RECORD LIST »
◆ ◆ ◆ ◆ ◆
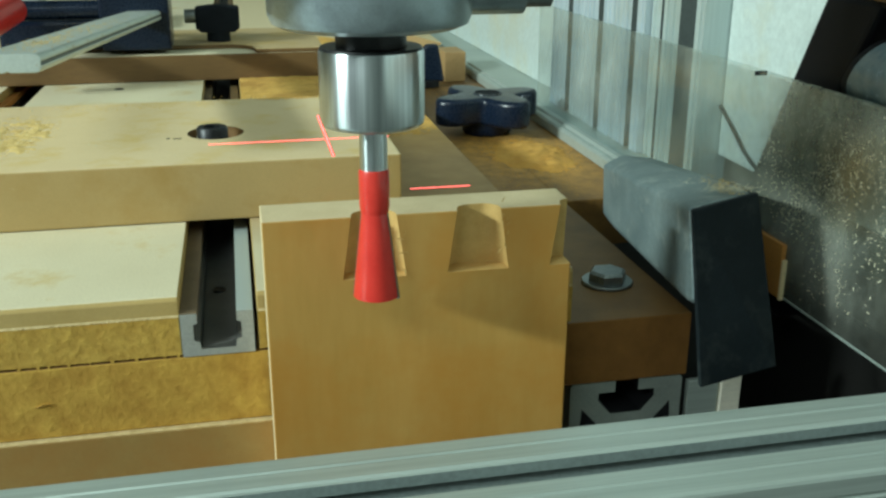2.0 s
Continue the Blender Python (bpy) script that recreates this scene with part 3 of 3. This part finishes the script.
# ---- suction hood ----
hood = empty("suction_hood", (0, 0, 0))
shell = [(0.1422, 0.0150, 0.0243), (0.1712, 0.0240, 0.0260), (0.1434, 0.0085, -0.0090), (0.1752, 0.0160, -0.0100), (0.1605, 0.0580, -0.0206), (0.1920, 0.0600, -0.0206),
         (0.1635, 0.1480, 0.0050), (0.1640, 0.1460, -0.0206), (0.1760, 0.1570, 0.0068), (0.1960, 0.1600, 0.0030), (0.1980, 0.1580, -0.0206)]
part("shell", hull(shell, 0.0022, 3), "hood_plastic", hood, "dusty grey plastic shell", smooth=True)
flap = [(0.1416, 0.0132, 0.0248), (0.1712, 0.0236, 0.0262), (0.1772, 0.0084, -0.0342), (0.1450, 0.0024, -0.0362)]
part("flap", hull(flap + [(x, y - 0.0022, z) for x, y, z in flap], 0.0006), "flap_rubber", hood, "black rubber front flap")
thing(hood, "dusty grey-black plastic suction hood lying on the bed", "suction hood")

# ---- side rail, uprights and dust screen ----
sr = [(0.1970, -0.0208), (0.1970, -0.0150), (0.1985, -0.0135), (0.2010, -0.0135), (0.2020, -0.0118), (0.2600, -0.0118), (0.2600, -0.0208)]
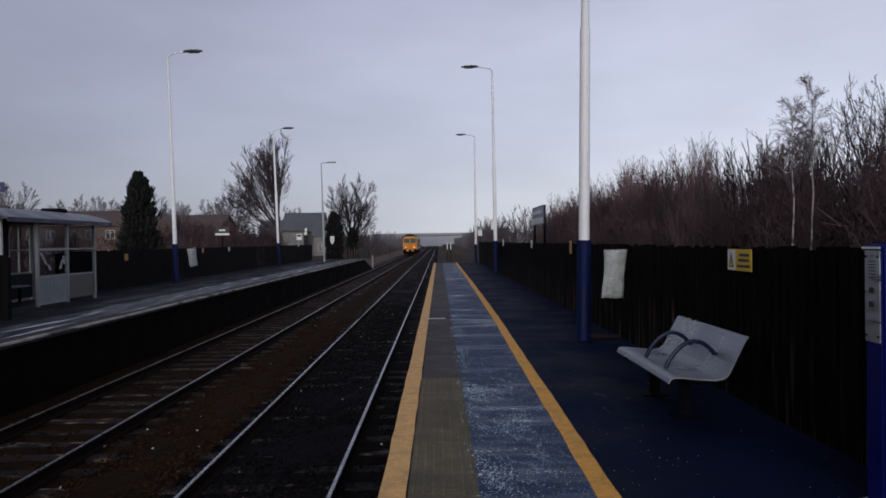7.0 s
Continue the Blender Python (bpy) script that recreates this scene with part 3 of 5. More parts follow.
◆ ◆ ◆ ◆ ◆
Leave out the pictures and give the listing above again exactly.

RESULT OF THIS EXERCISE »
2.0 s
Continue the Blender Python (bpy) script that recreates this scene with part 3 of 3. This part finishes the script.
# ---- suction hood ----
hood = empty("suction_hood", (0, 0, 0))
shell = [(0.1422, 0.0150, 0.0243), (0.1712, 0.0240, 0.0260), (0.1434, 0.0085, -0.0090), (0.1752, 0.0160, -0.0100), (0.1605, 0.0580, -0.0206), (0.1920, 0.0600, -0.0206),
         (0.1635, 0.1480, 0.0050), (0.1640, 0.1460, -0.0206), (0.1760, 0.1570, 0.0068), (0.1960, 0.1600, 0.0030), (0.1980, 0.1580, -0.0206)]
part("shell", hull(shell, 0.0022, 3), "hood_plastic", hood, "dusty grey plastic shell", smooth=True)
flap = [(0.1416, 0.0132, 0.0248), (0.1712, 0.0236, 0.0262), (0.1772, 0.0084, -0.0342), (0.1450, 0.0024, -0.0362)]
part("flap", hull(flap + [(x, y - 0.0022, z) for x, y, z in flap], 0.0006), "flap_rubber", hood, "black rubber front flap")
thing(hood, "dusty grey-black plastic suction hood lying on the bed", "suction hood")

# ---- side rail, uprights and dust screen ----
sr = [(0.1970, -0.0208), (0.1970, -0.0150), (0.1985, -0.0135), (0.2010, -0.0135), (0.2020, -0.0118), (0.2600, -0.0118), (0.2600, -0.0208)]
7.0 s
Continue the Blender Python (bpy) script that recreates this scene with part 3 of 5. More parts follow.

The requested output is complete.